— BEGIN Recorded information —

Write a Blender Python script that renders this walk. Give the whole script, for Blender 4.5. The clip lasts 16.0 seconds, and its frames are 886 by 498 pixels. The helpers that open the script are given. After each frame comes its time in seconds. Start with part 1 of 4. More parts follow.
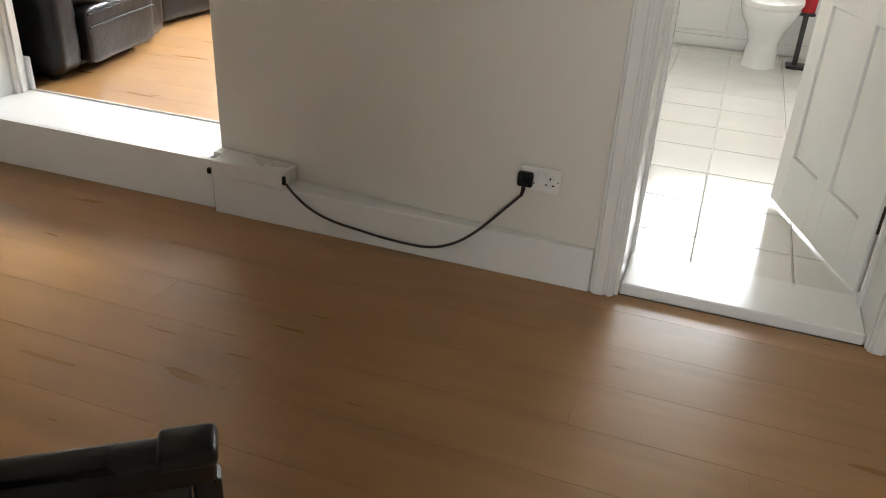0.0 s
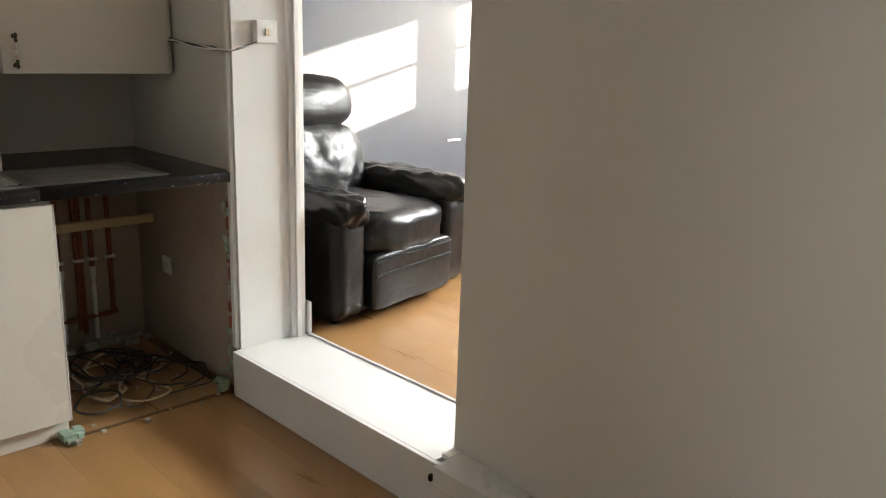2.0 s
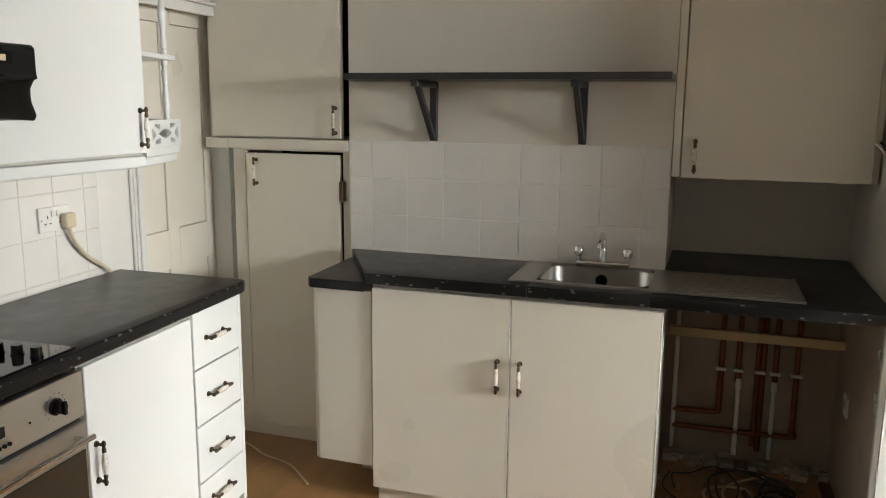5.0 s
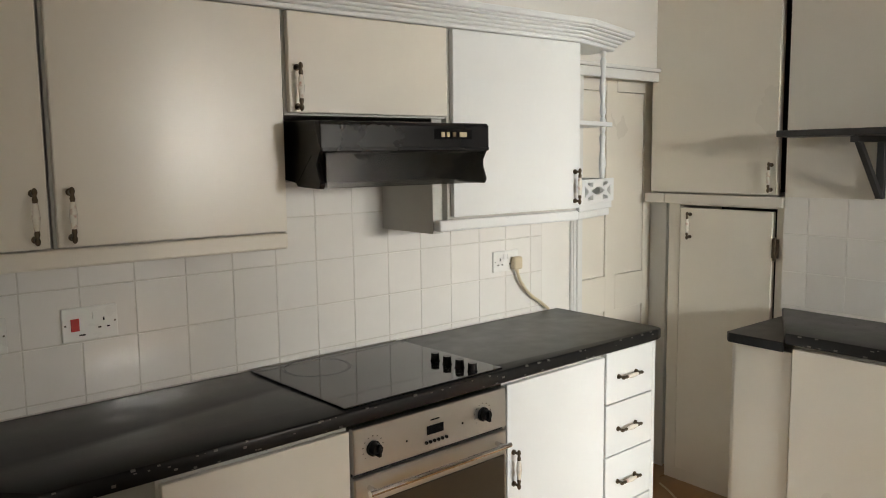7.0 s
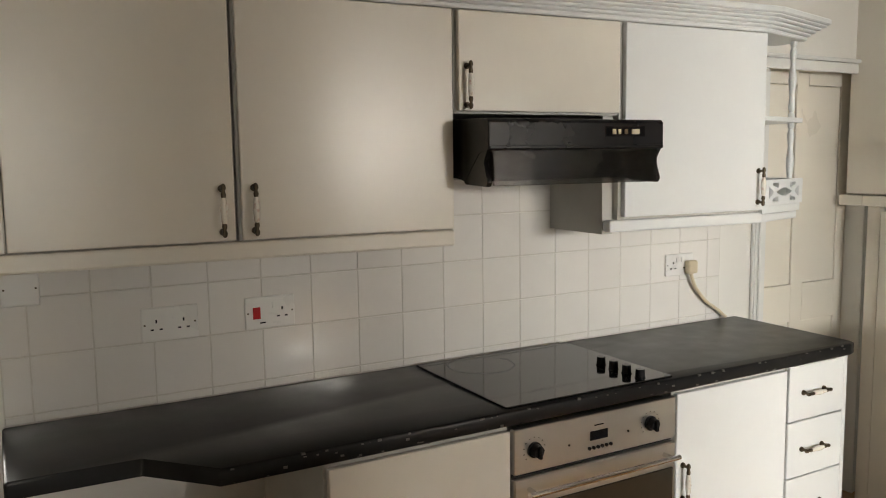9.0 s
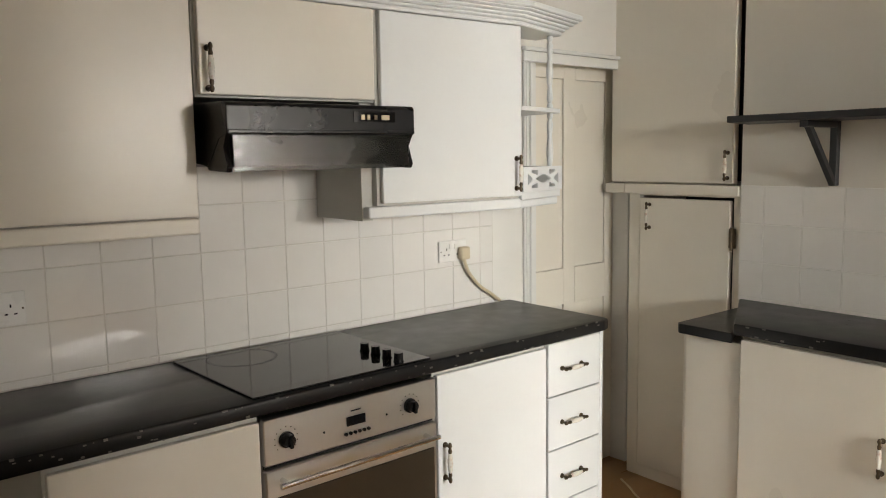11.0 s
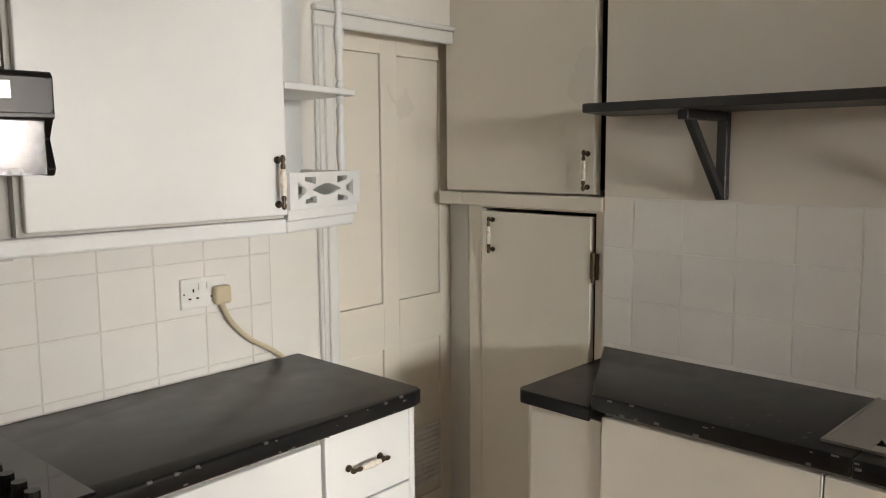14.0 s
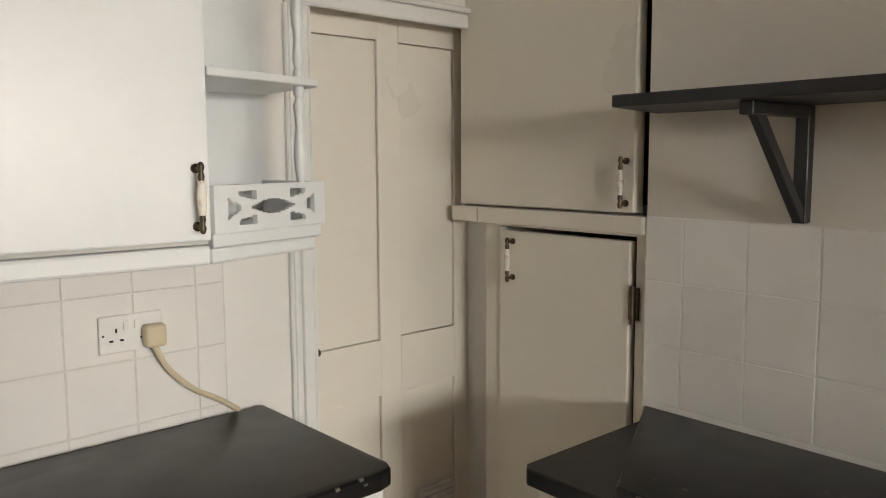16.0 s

— END Recorded information —

Return all of the data exactly as written, and drop the pictures.

Write a Blender Python script that renders this walk. Give the whole script, for Blender 4.5. The clip lasts 16.0 seconds, and its frames are 886 by 498 pixels. The helpers that open the script are given. After each frame comes its time in seconds. Start with part 1 of 4. More parts follow.
0.0 s
2.0 s
5.0 s
7.0 s
9.0 s
11.0 s
14.0 s
16.0 s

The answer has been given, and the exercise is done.